How to Make Savings Second Nature for Many
Thursday, February 6 2025 3:24 pm
By Stephen Omojong - Research & Product Development Manager Follow on LinkedIn
Savings are made from the income we earn. Yet, committing to set aside some money for the future can be a difficult commitment. The natural reluctance to save, especially for the long term, stems from the very foundation of economic theory – that our needs are insatiable while resources are scarce.
However, the fact that some needs must be met today and others anticipated tomorrow creates the very need to set aside a portion of today’s providence for the purpose of tomorrow’s lack. To strike a balance between prioritising today’s evident needs and focusing on tomorrows anticipated needs is a challenging process mentally. Psychologists speak of the present need bias innate in every individual driving us all to prefer immediate gratification over future rewards. Our minds associate delayed benefits with increased uncertainty, which blunts the reward of the potential higher payoff. We see it as risky and presumptive in the present and uncertain.
If the odds of rational thought are stacked against savings, how then do others succeed where many fail? What helps some forego today’s satisfaction in anticipation of a more rewarding tomorrow? Research postulates that the difference comes from capacity-related factors like level of income, willingness-related factors, as well as structural factors like accessibility. In this article we have restricted ourselves to private savings and, even more particularly, the savings by individuals and households. But, it should be known that other sectors of the economy can save as well.

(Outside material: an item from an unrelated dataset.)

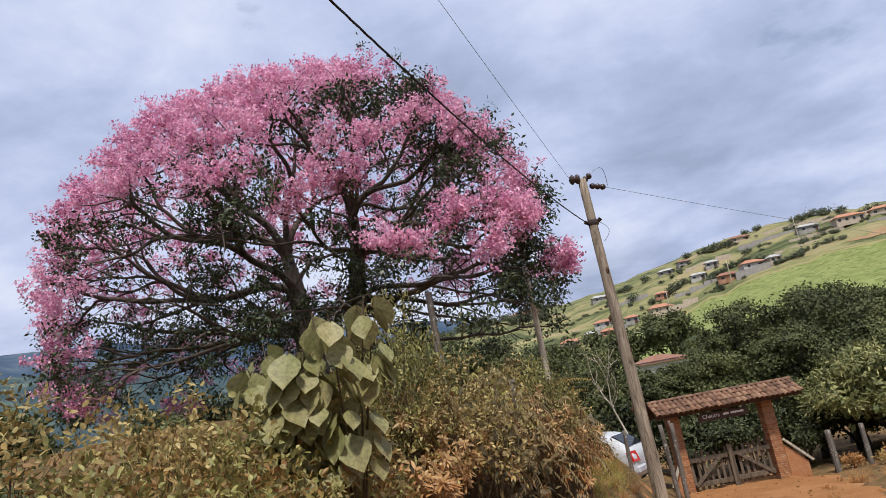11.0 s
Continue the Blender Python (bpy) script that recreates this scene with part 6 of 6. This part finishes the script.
for x, y, w, d, h, wall, roofmat, label in HILL:
    house(x, y, w * 0.80, d * 0.66, h * 0.66, rnd.uniform(-14, 22), wall, roofmat, label, 2 if w < 9 else 4)
for x, y, w, wall, roofmat in ((35.4, 242.5, 4.5, M_BEIGEWALL, M_FIBRE), (-17.6, 247.9, 6.5, M_WHITEWALL, M_FARTILE), (-18.8, 276.8, 8.5, M_GREYWALL, M_FIBRE), (-8.3, 242.5, 5.0, M_GREYWALL, M_FARTILE), (-55.2, 300.8, 7.0, M_BEIGEWALL, M_FARTILE), (-48.0, 296.0, 6.0, M_WHITEWALL, M_FARTILE), (20.0, 262.0, 5.0, M_GREYWALL, M_FIBRE), (77.0, 262.0, 8.0, M_BEIGEWALL, M_FARTILE), (-22.0, 243.0, 4.5, M_BRICKWALL, M_FIBRE)):
    house(x, y, w * 0.82, 3.4, 1.7, rnd.uniform(-14, 22), wall, roofmat, "small house among the bushes of the hillside", 2)


def boundary_wall(x0, y0, x1, y1, h, material, label):
    """A long wall that steps along with the slope."""
    n = max(2, int(math.hypot(x1 - x0, y1 - y0) / 4))
    wall = empty("boundary_wall", pose(x0, y0, 0), label, "wall", "walls on the hill")
    for i in range(n):
        ax, ay = x0 + (x1 - x0) * i / n, y0 + (y1 - y0) * i / n
        bx, by = x0 + (x1 - x0) * (i + 1) / n, y0 + (y1 - y0) * (i + 1) / n
        z = max(gz(ax, ay), gz(bx, by))
        ln = math.hypot(bx - ax, by - ay)
        part("wall_panel", box_bm(0, -0.12, -1.6, ln, 0.12, h), material, wall, "", pose(ax - x0, ay - y0, z, 0, 0, math.degrees(math.atan2(by - ay, bx - ax))))


boundary_wall(24, 240, 34, 239, 1.6, M_GREYWALL, "grey block wall below the hillside houses")
boundary_wall(30, 268, 52, 264, 1.0, M_GREYWALL, "low grey terrace wall on the slope")
boundary_wall(3, 238, 12, 239, 1.3, M_BEIGEWALL, "pale wall beside the houses")
boundary_wall(40, 275, 60, 272, 0.9, M_BEIGEWALL, "pale terrace wall near the crest")
boundary_wall(-24, 241, -10, 239.5, 1.2, M_GREYWALL, "grey wall along the lower houses")

for x0, y0, x1, y1, h, mat in ((6, 248, 20, 247, 0.7, M_GREYWALL), (12, 268, 27, 266, 0.6, M_BEIGEWALL), (37, 247, 50, 245, 0.7, M_BEIGEWALL), (43, 254, 58, 251, 0.8, M_BEIGEWALL), (56, 266, 74, 262, 0.9, M_BEIGEWALL), (-14, 262, -2, 261, 0.7, M_GREYWALL), (64, 249, 80, 247, 0.8, M_GREYWALL)):
    boundary_wall(x0, y0, x1, y1, h, mat, "low terrace wall on the hillside")
round_tree("valley_tree", -7.5, 128, 9.0, 4.2, M_FAR_LEAF, "dark tree beside the white house", "valley trees", 201, 5000, 0.5, 0.1, count=80, spread=0.12)
round_tree("valley_tree", 1.0, 131, 10.0, 4.6, M_FAR_LEAF, "dark tree behind the white house", "valley trees", 202, 5000, 0.5, 0.1, count=80, spread=0.12)
round_tree("valley_tree", -13.5, 127, 7.5, 4.4, M_FAR_LEAF, "dark tree beside the white house", "valley trees", 203, 5000, 0.5, 0.1, count=80, spread=0.12)

# low shed at the edge of the pasture
house(35.5, 150, 15.0, 3.8, 1.3, 8, M_GREYWALL, M_FIBRE, "long low shed with a grey sheet roof", 3, hip=False, rise=0.12, group="")
# the white house with the arcade
house(-1.0, 118, 6.0, 5.2, 2.9, 12, M_LIMEWALL, M_DULLTILE, "white house with an arcaded porch and old tile roof", 3, base=-1.9, group="", arches=4, rise=0.15)
palm(4.6, 112, 7.5, -3.4, 3)
palm(6.0, 116, 6.0, -3.4, 4)

FAR = []


def far_bush(x, y, size, tall=1.0, group="bushes on the hill"):
    """A distant bush or tree: a clumped crown on a short stem."""
    if len(FAR) < 4:
        rng = np.random.default_rng(500 + len(FAR))
        ob = empty("hill_bush", pose(0, 0, 0), "dark bush on the hillside", "bush", group)
        v = unit(rng.normal(size=(26, 3)))
        tips = v * np.array((1.0, 0.85, 0.46)) * rng.uniform(0.6, 1.05, 26)[:, None] + (0, 0, 0.5)
        part("stem", quick_mesh("stem", *tube_arrays([(0, 0, -0.6), (0, 0, 0.6)], (0.08, 0.05), 6)), M_BARK_DARK, ob)
        a, b = tuft(tips, 20, 0.21, rng, 0.24, 0.20, 0.5, 0.1, 0.8, face=1.2)
        part("crown", quick_mesh("crown", a, b), M_HILL_BUSH, ob, kind="stuff")
        FAR.append(ob)
        src = ob
    else:
        src = FAR[rnd.randrange(4)]
    m = pose(x, y, gz(x, y), 0, 0, rnd.uniform(0, 360)) @ Matrix.Diagonal((size, size, size * tall, 1))
    return place_thing(src, m)


for x, y, s in ((25.1, 281, 2.6), (22, 282, 2.4), (28.8, 281, 2.2), (19.5, 283, 1.8), (54.8, 286, 2.2), (52.6, 287, 1.6), (59, 287, 2.4), (62, 284, 2.6), (66, 280, 2.0), (37, 296, 1.6), (41, 294, 1.8), (52.3, 253, 1.5), (51, 240, 1.6), (48, 240.5, 1.4), (54, 239.5, 1.3), (17, 249, 1.9), (19, 251, 1.6), (7.5, 256, 2.2), (10, 257, 1.8), (5, 254.5, 1.7), (33, 248, 1.6), (24.5, 254, 1.7), (-2, 281, 1.8), (14.7, 290, 1.7), (-8.8, 277, 1.8), (-7, 262, 2.0), (71, 266, 2.2), (80, 262, 2.6), (86, 263, 2.4), (95, 262, 3.2), (101, 262, 2.4), (47, 268, 2.0), (39.4, 239, 1.3), (36, 239.5, 1.2), (42.5, 239.5, 1.3)):
    far_bush(x, y, s)
for x, y, w in [q[:3] for q in HILL]:
    for k in range(3):
        far_bush(x + rnd.uniform(-0.8, 0.8) * w, y - rnd.uniform(0.3, 0.7) * w, rnd.uniform(0.45, 0.95), rnd.uniform(0.6, 1.0))
# overgrown strips and clumps between the plots
for x0, y0, x1, y1, n in ((36, 239, 50, 240, 9), (44, 249, 56, 248, 8), (-6, 250, 8, 256, 9), (-30, 262, -14, 266, 10), (2, 268, 12, 271, 6), (-40, 246, -26, 252, 8), (20, 252, 30, 253, 6), (58, 270, 70, 268, 7), (-20, 281, -6, 279, 7), (12, 240, 21, 241, 6), (-12, 233, 0, 236, 8), (30, 262, 40, 261, 5)):
    for k in range(n):
        u = (k + rnd.uniform(0, 1)) / n
        far_bush(x0 + (x1 - x0) * u + rnd.uniform(-0.8, 0.8), y0 + (y1 - y0) * u + rnd.uniform(-1.2, 1.2), rnd.uniform(0.5, 1.35) ** 1.3, rnd.uniform(0.75, 1.25))
for i in range(12):
    far_bush(rnd.uniform(-45, 85), rnd.uniform(238, 290), rnd.uniform(0.5, 1.0), rnd.uniform(0.9, 1.5))
# wooded crest to the left, behind the flowering tree
for i in range(44):
    x = rnd.uniform(-125, -38)
    far_bush(x, rnd.uniform(290, 322) + x * 0.25, rnd.uniform(2.0, 4.2), rnd.uniform(0.8, 1.2), "woods on the crest")
# bushes along the foot of the pasture
for i in range(30):
    far_bush(rnd.uniform(-30, 34), rnd.uniform(98, 132), rnd.uniform(1.6, 3.0), rnd.uniform(0.9, 1.3), "bushes in the valley")
# telegraph posts on the slope
for x, y in ((22.5, 240), (3.5, 238), (46, 254)):
    post = rough_tube("hill_pole", [(0, 0, -0.5), (0, 0, 7.0)], (0.14, 0.10), M_POLE2, m=pose(x, y, gz(x, y)))
    tagged(post, "pale post of the power line on the hillside", "pole", "poles on the hill")
# ploughed strip of bare earth high on the slope
bm = bmesh.new()
pts = []
for j in range(7):
    pts.append([])
    for i in range(25):
        u, w = i / 24, j / 6
        half = 0.4 + 5.6 * u**0.5 + 0.6 * math.sin(i * 1.9 + 3 * w) + 0.4 * math.sin(i * 4.3)
        x, y = 54 + 28 * u + 0.8 * math.sin(j * 2.3 + i), 236.5 + (w - 0.5) * 2 * half
        pts[-1].append(bm.verts.new((x, y, gz(x, y) + 0.12)))
for j in range(6):
    for i in range(24):
        bm.faces.new((pts[j][i], pts[j][i + 1], pts[j + 1][i + 1], pts[j + 1][i]))
tagged(part("bare_field", bm, M_BARE), "patch of bare reddish earth high on the slope", "field", kind="structure")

What then does research and data on NSSF members tell us about their saving behaviour?
The postulation that income levels determine one’s ability to save is validated. First and foremost, due to compulsion, individuals with higher salaries are forced to save more in absolute terms even though the percentage deduction is the same. Secondly, data shows that lower wage earners are more willing to collude with employers to avoid NSSF deductions than higher wage earners. Another indirect indicator that higher wage earners feel less deprived is the fact that up to UGX 1.3 trillion in balances is left unwithdrawn from the Fund by qualifying members, and most are higher wage earners. The third indicator is seen in the phenomenon of interest forfeiture that occurs when a qualifying member draws their benefit after the end of the financial year but before the declaration of interest. In this case, a member stands to lose the difference between the interest to be declared and the statutory rate of 2.5% applied for exiting members in the period July to September. Evidence shows that members with less balance (by deduction, low-wage earners) are less willing to delay claims until after the declaration. While income is not the only determinant of the decisions referenced here, it goes to show that higher earnings generally aid savings through increased saving tickets and more willingness and/or ability to delay gratification.

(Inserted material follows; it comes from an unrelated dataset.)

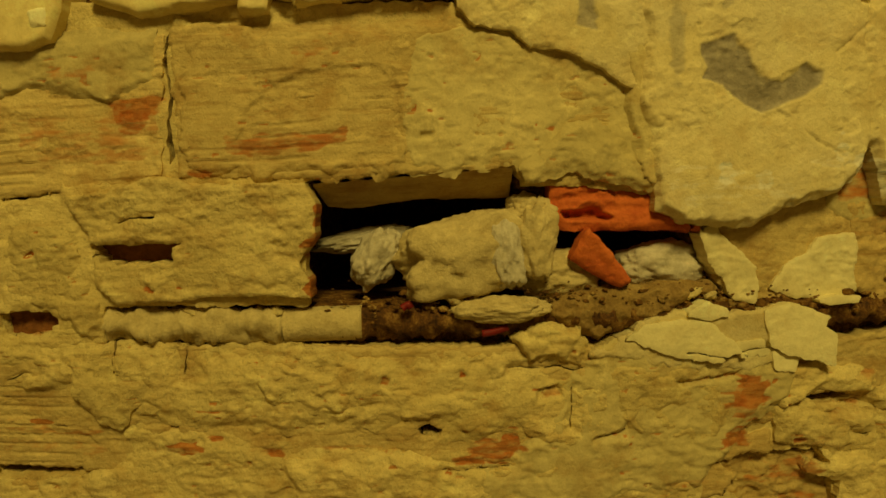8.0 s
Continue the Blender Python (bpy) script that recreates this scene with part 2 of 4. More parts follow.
def slab(name, outline, h, thick, mat, parent, coarse=(1.0, 40), fine=(0.3, 7), jag=(2.0, 18), edge=3.0, score=0.0,
         tilt=(0.0, 0.0), stretch=1.0, step=1.15, lumps=0.0, shape=None, worn=True, cracks=True, feather=None, flakes=0.0, pits=0.0, blobs=0.0, drags=0.0, comb=0.0):
    """A piece of wall face with a broken outline (millimetres), its front h out of the wall, uneven and worn, thick deep.
    coarse, fine, jag: height and size of the unevenness; edge: how far the border rounds off; score: depth of the clay's rills."""
    PIECES[0] += 1
    seed = 101 + 37 * PIECES[0]
    pts = [(a / 1000, 1 + b / 1000) for a, b in outline]
    step, edge = step / 1000, edge / 1000
    x0, x1 = min(p[0] for p in pts) - 0.006, max(p[0] for p in pts) + 0.006
    z0, z1 = min(p[1] for p in pts) - 0.006, max(p[1] for p in pts) + 0.006
    nx, nz = int((x1 - x0) / step) + 2, int((z1 - z0) / step) + 2
    x, z = np.meshgrid(x0 + step * np.arange(nx), z0 + step * np.arange(nz))

    span = min(x1 - x0, z1 - z0) - 0.012

    def rim(x, z):
        j = min(jag[0] / 1000, 0.09 * span)
        d = outline_distance(x, z, pts) + j * fbm(x, z, jag[1] / 1000, 4, seed)
        for hole in HOLES if cracks else ():
            spots = [(a / 1000, 1 + b / 1000) for a, b in hole]
            xs, zs = [p[0] for p in spots], [p[1] for p in spots]
            if max(xs) > x0 and min(xs) < x1 and max(zs) > z0 and min(zs) < z1:
                d = np.maximum(d, -outline_distance(x, z, spots) - 0.0019 * fbm(x, z, 0.009, 3, 61))
        if cracks:
            wx, wz = x + 0.002 * fbm(x, z, 0.02, 3, 13), z + 0.002 * fbm(x, z, 0.02, 3, 18)
            thin = 0.44 * step + 0.0003 * grain(x * 45, z * 45, 19)
            for width, depth, line in CRACKS:
                way = metres(line)
                xs, zs = [p[0] for p in way], [p[1] for p in way]
                if depth > 1 and max(xs) > x0 and min(xs) < x1 and max(zs) > z0 and min(zs) < z1:
                    for p, q in zip(way, way[1:]):
                        d = np.maximum(d, thin * width / 1.2 - segment_distance(wx, wz, p, q))
        return d

    d = rim(x, z)
    solid = d < 0
    cell = solid[:-1, :-1] & solid[1:, :-1] & solid[:-1, 1:] & solid[1:, 1:]
    used = np.zeros(d.shape, bool)
    for a in (slice(None, -1), slice(1, None)):
        for b in (slice(None, -1), slice(1, None)):
            used[a, b] |= cell
    if not cell.any():
        return None
    whole = np.zeros(d.shape, bool)
    whole[1:-1, 1:-1] = cell[:-1, :-1] & cell[1:, :-1] & cell[:-1, 1:] & cell[1:, 1:]
    border = used & ~whole
    gz, gx = np.gradient(d, step)
    g = np.maximum(np.hypot(gx, gz), 0.3)
    move = np.where(border, np.clip(-d, 0, 1.3 * step), 0) / g
    x, z = x + move * gx / g, z + move * gz / g
    inner = np.where(border, 0.0, np.clip(-d, 0, None))

    top = h / 1000 + tilt[0] * (x - (x0 + x1) / 2) + tilt[1] * (z - (z0 + z1) / 2)
    quiet = 0.25 + 0.95 * ramp(fbm(x, z, 0.055, 3, seed + 91), -0.45, 0.55)
    top = top + coarse[0] / 1000 * fbm(x, z, coarse[1] / 1000, 3, seed + 3, stretch) + quiet * fine[0] / 1000 * fbm(x, z, fine[1] / 1000, 3, seed + 9, stretch)
    if lumps:
        ridge = np.abs(fbm(x + 0.004 * grain(x * 60, z * 60, seed), z, 0.020, 3, seed + 21, 1.5))
        top = top + lumps / 1000 * (ramp(ridge, 0.0, 0.5) - 0.6) * ramp(fbm(x, z, 0.07, 2, seed + 23), -0.6, 0.5)
        dents = fbm(x, z, 0.009, 2, seed + 29, 1.6)
        top = top - lumps * 0.9 / 1000 * ramp(dents, 0.62, 1.0)
    if flakes:
        for size, part, wide in ((0.060, 1.0, 1.6), (0.024, 0.7, 1.9), (0.010, 0.35, 2.4)):
            v = 1.8 * fbm(x + 0.003 * grain(x * 120, z * 120, seed + 2), z + 0.002 * grain(x * 150, z * 150, seed + 4), size, 5, seed + 51, wide)
            top = top + part * quiet * flakes / 1000 * (np.floor(v) + ramp(v - np.floor(v), 0.0, 0.07) - 0.45 * (v - np.floor(v)))
        top = top + 0.22 * quiet * flakes / 1000 * fbm(x, z, 0.0035, 2, seed + 57, 7.0)
    if drags:
        u, v = 0.80 * x + 0.60 * z, 0.60 * x - 0.80 * z
        ridge = fbm(u, v, 0.0065, 3, seed + 67, 4.5)
        top = top + drags / 1000 * ramp(ridge, 0.15, 0.75) * ramp(fbm(x, z, 0.05, 2, seed + 68), -0.1, 0.4)
        ridge = fbm(x, z, 0.006, 3, seed + 69, 5.0)
        top = top - 0.8 * drags / 1000 * ramp(ridge, 0.45, 0.8) * quiet
    if blobs:
        v = grain(x * 62 + 0.5 * grain(x * 200, z * 200, seed + 63), z * 75, seed + 64)
        w = grain(x * 120, z * 150, seed + 65)
        top = top + blobs / 1000 * (ramp(v, 0.10, 0.38) * 0.9 + ramp(w, 0.25, 0.45) * 0.5)
    if pits:
        v = grain(x * 210, z * 210, seed + 61)
        top = top - pits / 1000 * ramp(v, 0.72, 0.92) * ramp(grain(x * 40, z * 40, seed + 62), -0.1, 0.4)
    if score:
        wave = z * 1000 / 7.6 + 0.25 * fbm(x, z, 0.09, 2, seed + 31)
        rill = np.abs(wave - np.round(wave))
        keep = ramp(fbm(x, z, 0.035, 3, seed + 33, 3.0), -0.1, 0.45)
        rills = keep * (1 - ramp(rill, 0.03, 0.15))
        top = top - score / 1000 * rills
    stain_shade = np.zeros(x.shape)
    if comb:
        wave = z * 1000 / 6.4 + 1.1 * fbm(x, z, 0.035, 3, seed + 111, 4.0)
        rill = np.abs(wave - np.round(wave))
        keep = ramp(fbm(x, z, 0.016, 4, seed + 113, 2.6), -0.05, 0.45)
        top = top - 0.7 * comb / 1000 * keep * (1 - ramp(rill, 0.04, 0.26))
        pocks = ramp(grain(x * 105 + 0.4 * grain(x * 300, z * 300, seed + 5), z * 290, seed + 115), 0.34, 0.60)
        pocks = pocks * ramp(fbm(x, z, 0.030, 3, seed + 117, 1.4), 0.02, 0.40)
        top = top - 1.9 * comb / 1000 * pocks
        crust = ramp(fbm(x + 0.002 * grain(x * 150, z * 150, seed), z, 0.011, 4, seed + 119, 1.3), 0.05, 0.50)
        top = top + 1.7 * comb / 1000 * crust * ramp(fbm(x, z, 0.06, 2, seed + 121), -0.3, 0.3)
        stain_shade = 0.62 * pocks
    if shape is not None:
        top = top + shape(x, z)
    if edge > 0:
        s = np.clip(1 - inner / edge, 0, 1)
        top = top - edge * 0.8 * (1 - np.sqrt(np.clip(1 - s * s, 0, 1)))
    if feather:
        w = min(feather[1] / 1000, 0.3 * span) * (0.75 + 0.7 * fbm(x, z, 0.03, 3, seed + 71))
        top = top - feather[0] / 1000 * (1 - ramp(inner, 0.0, np.maximum(w, 0.002)))
    bare = np.maximum(patch_mask(x, z, BARE, 7), stain_shade) if worn else np.zeros(x.shape)
    if score >= 0.9:
        bare = np.maximum(bare, 0.32 * rills * ramp(fbm(x, z, 0.03, 3, seed + 81, 3.0), -0.3, 0.5))
        bare = np.maximum(bare, 0.30 * ramp(fbm(x, z, 0.016, 4, seed + 83, 4.0), 0.45, 1.0))
    if worn:
        bare = np.maximum(bare, shape_mask(x, z, BARE_SHAPES, 23, 3.0))
        if lumps and mat in (COAT, SMEAR):
            bare = np.maximum(bare, 0.85 * ramp(dents, 0.60, 0.85) * ramp(fbm(x, z, 0.06, 2, 25), -0.1, 0.4))
        film = ramp(fbm(x, z, 0.011, 4, 43, 5.0), -0.50, -0.05)
        bare = bare * (0.62 + 0.38 * film)
    grey = np.maximum(patch_mask(x, z, GREY, 11, 0.35), shape_mask(x, z, GREY_SHAPES, 27, 1.2)) if worn else np.zeros(x.shape)
    top = top - 0.0007 * bare - 0.0012 * grey
    if cracks:
        for width, depth, line in CRACKS:
            if depth == 1:
                for p, q in zip(metres(line), metres(line)[1:]):
                    top = top - 0.0015 * (1 - ramp(segment_distance(x + 0.002 * fbm(x, z, 0.02, 3, 13), z + 0.002 * fbm(x, z, 0.015, 3, 14), p, q), 0.0, 0.0015))
        for depth, stain_shade, outline in DENTS:
            if h > 5 and depth > 3:
                continue
            spots = metres(outline)
            xs, zs = [p[0] for p in spots], [p[1] for p in spots]
            if max(xs) > x0 and min(xs) < x1 and max(zs) > z0 and min(zs) < z1:
                low = ramp(-outline_distance(x, z, spots) + 0.002 * fbm(x, z, 0.012, 4, 29), -0.0005, 0.003)
                top = top - depth / 1000 * low
                # browns the hollow: bare clay, in places shade put into the colour
                bare = np.maximum(bare, stain_shade * low * ramp(fbm(x, z, 0.012, 3, 31), -0.6, 0.3))

    number = -np.ones(d.shape, np.int64)
    number[used] = np.arange(used.sum())
    px, py, pz = on_wall(x[used], top[used], z[used])
    front = np.stack([px, py, pz], 1)
    a, b, c, e = number[:-1, :-1][cell], number[:-1, 1:][cell], number[1:, 1:][cell], number[1:, :-1][cell]
    quads = np.stack([a, b, c, e], 1)
    # the sides, from the border back into the wall
    pad = np.pad(cell, 1)
    sides = []
    here = pad[1:-1, 1:-1]
    n00, n10, n01, n11 = number[:-1, :-1], number[:-1, 1:], number[1:, :-1], number[1:, 1:]
    for near, p, q in ((pad[:-2, 1:-1], n00, n10), (pad[2:, 1:-1], n11, n01), (pad[1:-1, :-2], n01, n00), (pad[1:-1, 2:], n10, n11)):
        open_side = here & ~near
        sides.append(np.stack([p[open_side], q[open_side]], 1))
    sides = np.concatenate(sides)
    ring = np.unique(sides)
    place = np.full(used.sum(), -1)
    place[ring] = np.arange(len(ring))
    rx, rz, rt = x[used][ring], z[used][ring], top[used][ring]
    n = len(front)
    rings = [np.stack(on_wall(rx, rt, rz), 1)]
    depth = thick / 1000
    for k in (0.33, 0.66, 1.0):
        w = 0.0005 * grain(rx * 120, rz * 120 + 5 * k, seed + 43) if k < 1 else 0
        rings.append(np.stack(on_wall(rx + w, rt - depth * k, rz + w), 1))
    verts = np.concatenate([front, *rings])
    m = len(ring)
    p, q = place[sides[:, 0]], place[sides[:, 1]]
    walls = [np.stack([n + k * m + q, n + k * m + p, n + (k + 1) * m + p, n + (k + 1) * m + q], 1) for k in range(3)]
    faces = np.concatenate([quads, *walls])
    side_bare = bare[used][ring]
    layers = [("bare", np.concatenate([bare[used], *[side_bare] * 4]).astype(np.float32)),
              ("grey", np.concatenate([grey[used], *[grey[used][ring]] * 4]).astype(np.float32))]
    return mesh_object(name, verts, faces, mat, parent, None, layers)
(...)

The ease and accessibility of the saving product available to a customer has been observed to have an effect on customers’ saving behaviour. For example, some customers tend to save only when reminded; in-person reminders tend to have more immediate results than impersonal ones despite their higher cost disadvantage. The argument here is that the act of saving is already painful in itself; the least customers want is to be subjected to additional bothers like filling in forms, worrying about receipt of their savings, charges, travelling, or following complicated procedures. This convenience factor combined with the embedded social pressure are the main drivers of community-based saving mechanisms like merry-go-rounds, VSLAs, and SACCOS; these have demonstrated that even the poorest among us can save. While some systemic barriers are difficult to mitigate, NSSF voluntary programs now aim at making saving a subconscious decision; this is when we will satisfy ourselves to have finally made savings a way of life.

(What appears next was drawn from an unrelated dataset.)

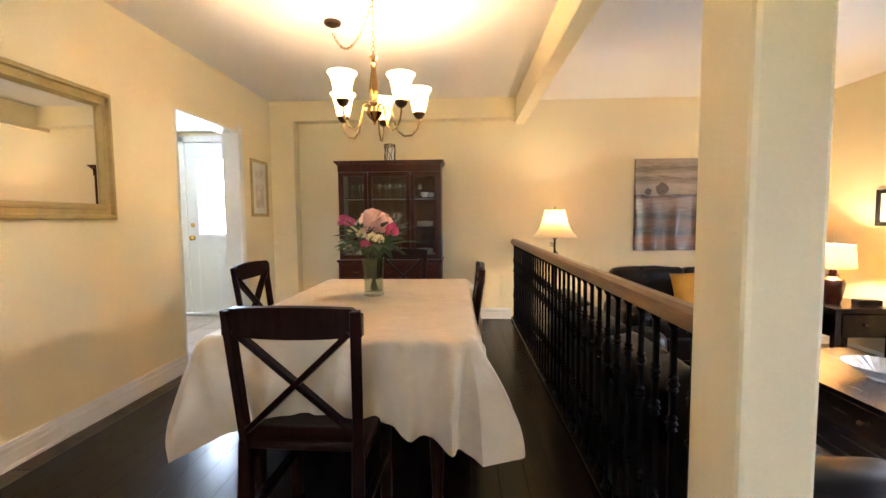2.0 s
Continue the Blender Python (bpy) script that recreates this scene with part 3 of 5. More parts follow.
def hutch():
    t = thing("china_cabinet", "dark mahogany china cabinet with glazed doors and glassware", "cabinet", pose(-0.845, 5.42, ZD))
    W, D, H = 1.155, 0.41, 1.87
    part("base_body", boxes((0, 0.0, 0.08, W, D, 0.74, 0.004), (0.03, 0.02, 0, W - 0.03, D, 0.08)), M_MAHOG, t)
    part("waist_top", boxes((-0.015, -0.02, 0.74, W + 0.015, D, 0.765, 0.006)), M_MAHOG, t)
    for i, (x0, x1) in enumerate(((0.02, 0.38), (0.395, 0.76), (0.775, 1.135))):
        d = part("door", boxes((x0, -0.018, 0.1, x1, 0.0, 0.55, 0.004)), M_MAHOG, t)
        part("panel", boxes((x0 + 0.06, -0.024, 0.16, x1 - 0.06, -0.017, 0.49, 0.006)), M_MAHOG, d)
        d = part("drawer", boxes((x0, -0.018, 0.57, x1, 0.0, 0.72, 0.004)), M_MAHOG, t)
        h = bmesh.new()
        tube(h, arc(((x0 + x1) / 2, -0.022, 0.655), 0.035, 200, 340, 8), 0.004, 8)
        part("handle", h, M_BRASS, d, "aged brass bail handle", 40)
    # upper case: sides, back, shelves
    part("side", boxes((0.0, 0.06, 0.765, 0.02, D, 1.83, 0.002)), M_MAHOG, t)
    part("side", boxes((W - 0.02, 0.06, 0.765, W, D, 1.83, 0.002)), M_MAHOG, t)
    part("back", boxes((0.02, D - 0.012, 0.765, W - 0.02, D, 1.83)), M_MAHOG, t)
    for z in (0.80, 1.12, 1.45):
        part("shelf", boxes((0.02, 0.1, z, W - 0.02, D - 0.012, z + 0.014, 0.002)), M_MAHOG, t)
    part("frieze", boxes((0.0, 0.045, 1.75, W, D, 1.83, 0.003)), M_MAHOG, t)
    b = bmesh.new()
    for z, o in ((1.825, 0.012), (1.84, 0.024), (1.853, 0.036)):
        box(b, -o, 0.045 - o, z, W + o, D, z + 0.017, 0.004)
    part("cornice", b, M_MAHOG, t)
    for x0, x1 in ((0.02, 0.335), (0.345, 0.81), (0.82, 1.135)):
        d = part("glazed_door", boxes((x0, 0.045, 0.77, x0 + 0.042, 0.065, 1.745), (x1 - 0.042, 0.045, 0.77, x1, 0.065, 1.745), (x0 + 0.042, 0.045, 0.77, x1 - 0.042, 0.065, 0.815), (x0 + 0.042, 0.045, 1.70, x1 - 0.042, 0.065, 1.745), bev=0.003), M_MAHOG, t)
        part("pane", boxes((x0 + 0.042, 0.053, 0.815, x1 - 0.042, 0.056, 1.70)), M_CABGL, d, "clear cabinet glass")
    return t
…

The trust that a saver has in the selected saving vehicle also helps reduce the risk perception associated with the saving decision. Some savers who choose NSSF have cited the fact that it is a government entity that has a close to 40-year legacy and is enshrined in the law of the land as one of their choice drivers. However, trust must be earned! Data of the Fund has shown that customers have tended to continue trusting the Fund even when they would have been expected to have concerns. Some customers find comfort in the fact that their mandatory savings have continued to be safe in spite of adverse speculations once in a while, and this has given them comfort that over the long term, the Fund may be one of the best to trust.
This article has addressed income as the capacity determinant of saving, convenience as the structural enabler, and trust as the psychological comforter, yet saving decisions can also depend on other factors, including the age and related shift in needs, education background – especially exposure to financial literacy, peer and cultural influences on savings behaviour, and consumption patterns, among others. The Fund, being one of the many players championing savings mobilisations, shares the burden of making savings an easy and rewarding endeavour; however, customers still hold sway. In the arena of voluntary savings, the customer must decide how much, when, where, for how long, and what to save for. This is why, despite what is known about the savings culture, there is more to learn. We therefore believe that Smartlife Flexi and the other voluntary saving programs will help us understand our customers even better.